(The Crimson invites all men in the University to submit signed communications of timely interest. It assumes no responsibility, however, for sentiments expressed under this head and reserves the right to exclude any whose publication would be palpably inappropriate.)
To the Editors of the CRIMSON:
As this is such a state of transition, and as a good many of the most important traditions in our college life have been interrupted during the last few years, I wish, in behalf of those who are at Harvard for the first time, to say a few words with reference to the founding and the object of the expositions given at Harvard each season by Mr. Arthur Whiting and assisting artists.
This course was instituted twelve years ago by several influential Harvard alumni, notably Charles O. Brewster '76, and the Harvard Department of Music--the object being to provide perfectly free opportunity for all students in the University to begin an acquaintanceship, at any rate, with standard works of classic and modern musical literature. The feeling was that no one should claim to be a cultivated man of letters unless his general knowledge of music was somewhat on a par with that which is reasonably taken for granted by the world in such other arts as poetry, prose, painting, and architecture. To this end the alumni subscribe each year a thousand dollars and more so that the expositions may be of the highest order of excellence in having the music presented by artists of high rank. Mr. Whiting, also, gives us of his very best, and his preliminary talks are always most suggestive and illuminating. The project has had paid to it that sincerest form of compliment, namely, imitation and adoption by a number of the other leading universities, such as Yale, Princeton, etc., so that, as Mr. Whiting facetiously puts it, he now occupies a "rolling chair of music."

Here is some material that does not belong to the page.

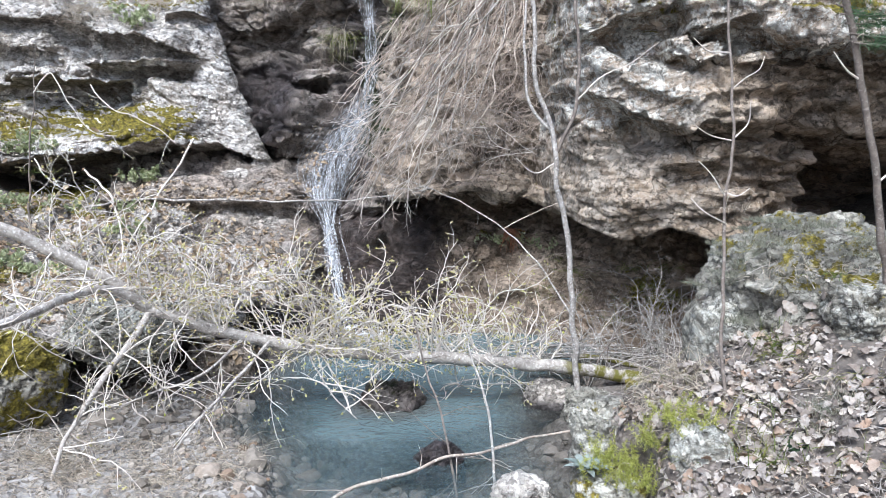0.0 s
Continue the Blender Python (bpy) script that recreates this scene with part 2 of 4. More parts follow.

All music-loving students in the University should certainly make every effort to attend these expositions and to get the full pleasure and profit from them which the alumni so generously provide for. As there is a great deal going on now in the college world, and as it is correspondingly difficult to bring worthy objects to people's notice, I hope that everyone will tell his neighbor about these expositions so that little by little the large and enthusiastic audiences of former days may be regained. These expositions are certainly one of the most unusual opportunities for Harvard students, and there should be no diffidence or lukewarmness in the way of appreciation on the part of the student body. W. R. SPALDING.